* _Exercise_
Work out how many lines in the listing below include the word "recreates". Give nothing but the number.

* _Supplied records_
▬▬▬
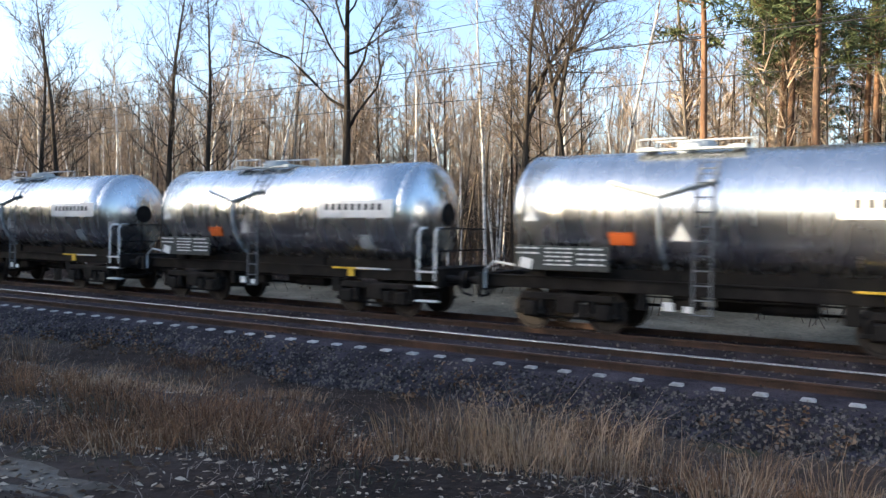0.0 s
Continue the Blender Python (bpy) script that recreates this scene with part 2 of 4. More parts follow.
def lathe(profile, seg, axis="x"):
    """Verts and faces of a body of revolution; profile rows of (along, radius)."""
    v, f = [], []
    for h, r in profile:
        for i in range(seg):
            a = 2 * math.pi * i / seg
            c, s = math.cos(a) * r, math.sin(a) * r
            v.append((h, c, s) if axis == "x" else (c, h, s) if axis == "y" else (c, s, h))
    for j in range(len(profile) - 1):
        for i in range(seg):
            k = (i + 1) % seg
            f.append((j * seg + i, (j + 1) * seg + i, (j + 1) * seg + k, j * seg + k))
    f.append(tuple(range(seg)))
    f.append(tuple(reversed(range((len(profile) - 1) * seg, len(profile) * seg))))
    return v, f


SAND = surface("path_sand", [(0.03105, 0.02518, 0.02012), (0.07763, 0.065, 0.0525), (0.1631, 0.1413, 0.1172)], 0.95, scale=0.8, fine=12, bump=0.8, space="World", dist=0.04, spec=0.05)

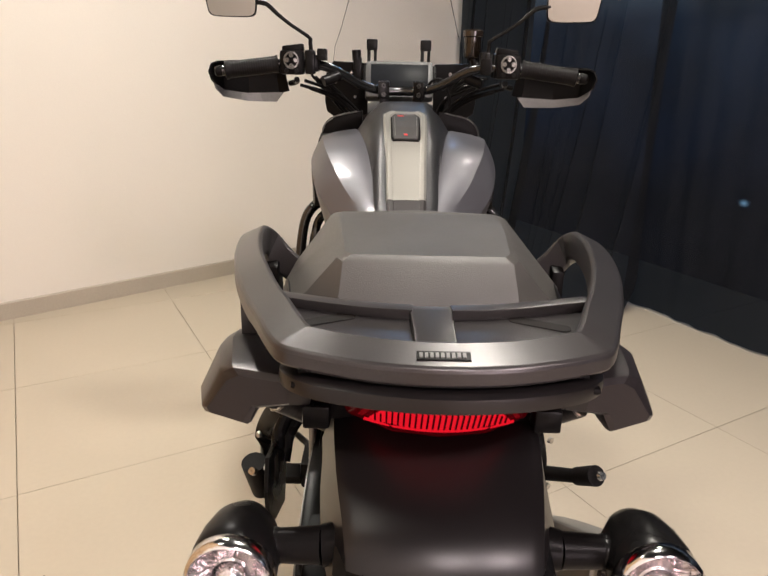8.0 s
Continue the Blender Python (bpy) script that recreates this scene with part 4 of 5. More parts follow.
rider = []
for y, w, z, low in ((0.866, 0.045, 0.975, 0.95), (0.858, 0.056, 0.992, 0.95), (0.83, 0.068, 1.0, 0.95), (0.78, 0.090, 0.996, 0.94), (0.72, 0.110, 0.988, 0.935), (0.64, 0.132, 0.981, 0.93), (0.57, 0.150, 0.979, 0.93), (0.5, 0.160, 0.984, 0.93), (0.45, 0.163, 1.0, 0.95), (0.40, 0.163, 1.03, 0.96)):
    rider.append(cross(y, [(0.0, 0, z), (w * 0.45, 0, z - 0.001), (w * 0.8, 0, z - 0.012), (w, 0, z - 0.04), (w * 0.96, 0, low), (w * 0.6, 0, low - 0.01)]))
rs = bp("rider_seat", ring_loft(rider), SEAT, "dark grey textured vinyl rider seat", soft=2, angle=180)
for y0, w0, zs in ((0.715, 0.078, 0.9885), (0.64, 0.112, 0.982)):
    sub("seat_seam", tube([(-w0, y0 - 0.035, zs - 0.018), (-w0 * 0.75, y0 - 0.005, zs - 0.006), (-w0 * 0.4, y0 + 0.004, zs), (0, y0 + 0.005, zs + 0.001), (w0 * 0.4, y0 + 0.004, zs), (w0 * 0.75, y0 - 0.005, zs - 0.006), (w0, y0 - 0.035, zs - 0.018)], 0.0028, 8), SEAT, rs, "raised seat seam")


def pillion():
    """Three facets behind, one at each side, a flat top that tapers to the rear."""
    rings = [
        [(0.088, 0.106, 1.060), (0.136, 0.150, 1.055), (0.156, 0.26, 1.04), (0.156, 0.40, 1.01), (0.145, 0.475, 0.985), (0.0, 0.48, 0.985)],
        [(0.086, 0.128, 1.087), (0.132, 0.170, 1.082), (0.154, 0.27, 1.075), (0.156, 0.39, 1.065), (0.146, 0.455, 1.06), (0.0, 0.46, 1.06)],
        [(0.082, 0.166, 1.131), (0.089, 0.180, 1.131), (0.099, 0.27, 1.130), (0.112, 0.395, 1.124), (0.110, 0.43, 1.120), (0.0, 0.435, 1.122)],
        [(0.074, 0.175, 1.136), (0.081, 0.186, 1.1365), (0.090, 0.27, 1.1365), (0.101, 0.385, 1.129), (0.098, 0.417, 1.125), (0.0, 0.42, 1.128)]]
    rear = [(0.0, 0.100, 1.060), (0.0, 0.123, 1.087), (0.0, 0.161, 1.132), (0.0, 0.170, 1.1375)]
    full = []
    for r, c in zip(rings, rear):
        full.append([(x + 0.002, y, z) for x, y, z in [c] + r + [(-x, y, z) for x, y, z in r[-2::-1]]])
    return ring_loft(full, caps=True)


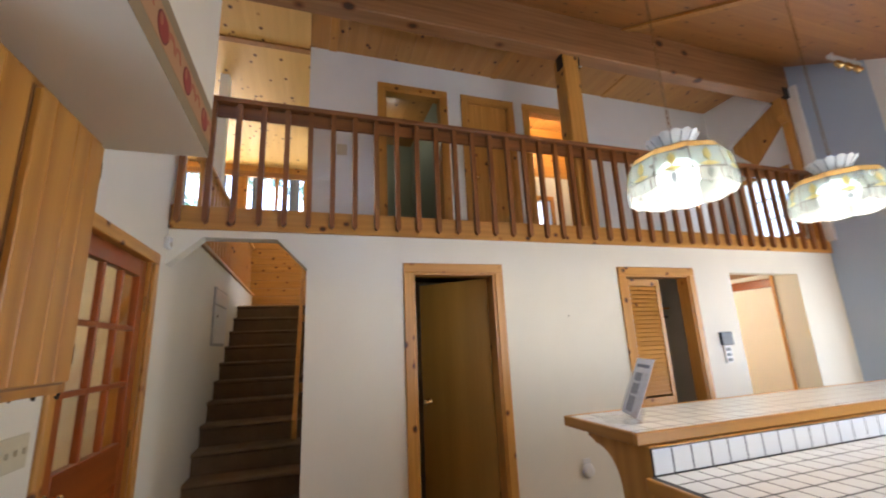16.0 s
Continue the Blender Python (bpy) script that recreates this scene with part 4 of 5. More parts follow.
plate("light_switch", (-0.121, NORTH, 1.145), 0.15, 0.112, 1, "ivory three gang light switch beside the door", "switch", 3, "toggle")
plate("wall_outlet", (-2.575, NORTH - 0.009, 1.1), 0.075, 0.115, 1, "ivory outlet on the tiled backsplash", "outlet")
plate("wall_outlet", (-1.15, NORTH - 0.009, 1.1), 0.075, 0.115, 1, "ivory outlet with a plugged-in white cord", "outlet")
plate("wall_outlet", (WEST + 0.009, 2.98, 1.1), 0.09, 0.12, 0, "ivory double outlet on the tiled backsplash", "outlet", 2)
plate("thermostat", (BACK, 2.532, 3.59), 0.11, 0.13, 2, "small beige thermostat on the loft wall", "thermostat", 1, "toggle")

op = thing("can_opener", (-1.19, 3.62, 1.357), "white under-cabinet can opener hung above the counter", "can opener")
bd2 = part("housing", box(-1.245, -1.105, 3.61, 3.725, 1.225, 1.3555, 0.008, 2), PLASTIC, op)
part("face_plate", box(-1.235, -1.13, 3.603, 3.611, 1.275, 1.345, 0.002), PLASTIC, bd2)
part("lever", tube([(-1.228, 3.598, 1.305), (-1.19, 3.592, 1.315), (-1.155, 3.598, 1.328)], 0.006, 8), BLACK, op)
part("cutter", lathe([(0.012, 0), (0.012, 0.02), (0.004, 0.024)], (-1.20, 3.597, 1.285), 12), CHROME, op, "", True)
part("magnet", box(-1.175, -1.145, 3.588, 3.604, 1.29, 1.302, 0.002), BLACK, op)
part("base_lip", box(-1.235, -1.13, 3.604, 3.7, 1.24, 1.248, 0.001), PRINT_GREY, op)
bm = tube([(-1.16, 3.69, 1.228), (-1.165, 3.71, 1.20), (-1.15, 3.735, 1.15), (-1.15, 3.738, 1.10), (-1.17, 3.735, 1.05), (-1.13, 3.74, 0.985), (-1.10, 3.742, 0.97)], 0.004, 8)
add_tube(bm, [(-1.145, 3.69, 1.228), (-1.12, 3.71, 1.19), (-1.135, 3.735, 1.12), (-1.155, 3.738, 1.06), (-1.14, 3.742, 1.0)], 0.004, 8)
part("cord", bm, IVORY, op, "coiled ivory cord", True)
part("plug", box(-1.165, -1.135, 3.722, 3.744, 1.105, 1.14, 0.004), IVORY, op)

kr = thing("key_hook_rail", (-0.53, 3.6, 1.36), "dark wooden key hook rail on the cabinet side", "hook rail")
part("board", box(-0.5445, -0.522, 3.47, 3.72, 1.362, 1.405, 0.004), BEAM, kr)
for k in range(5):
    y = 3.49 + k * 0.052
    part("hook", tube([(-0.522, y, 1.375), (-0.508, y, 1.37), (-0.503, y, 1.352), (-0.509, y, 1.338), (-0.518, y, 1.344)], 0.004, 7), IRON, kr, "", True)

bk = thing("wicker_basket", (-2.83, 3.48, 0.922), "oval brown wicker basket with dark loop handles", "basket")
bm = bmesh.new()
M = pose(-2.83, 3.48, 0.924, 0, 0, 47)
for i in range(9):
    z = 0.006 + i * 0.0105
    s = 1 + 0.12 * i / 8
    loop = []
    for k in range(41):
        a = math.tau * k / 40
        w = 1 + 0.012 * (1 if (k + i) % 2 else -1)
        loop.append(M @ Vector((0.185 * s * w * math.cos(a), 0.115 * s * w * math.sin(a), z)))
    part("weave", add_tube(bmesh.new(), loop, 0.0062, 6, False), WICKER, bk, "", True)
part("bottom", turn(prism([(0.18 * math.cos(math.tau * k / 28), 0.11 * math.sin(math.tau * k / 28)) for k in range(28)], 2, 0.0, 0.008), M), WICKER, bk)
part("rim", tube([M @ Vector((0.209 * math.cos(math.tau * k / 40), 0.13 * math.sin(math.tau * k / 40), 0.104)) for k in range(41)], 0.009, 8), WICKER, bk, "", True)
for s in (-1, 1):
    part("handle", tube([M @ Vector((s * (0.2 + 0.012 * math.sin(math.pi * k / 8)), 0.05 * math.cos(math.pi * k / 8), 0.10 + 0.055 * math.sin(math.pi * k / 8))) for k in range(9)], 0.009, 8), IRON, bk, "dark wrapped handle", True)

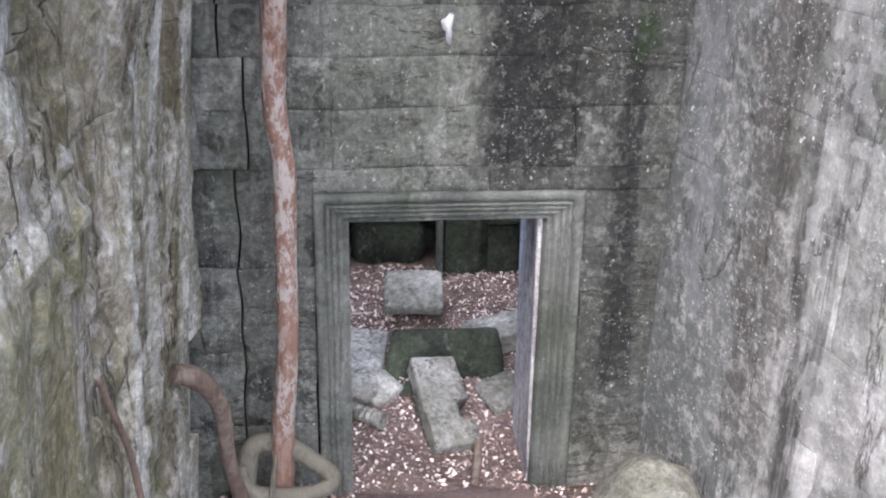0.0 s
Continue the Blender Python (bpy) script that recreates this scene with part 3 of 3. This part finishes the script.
▬▬▬
* _Exercise response_
4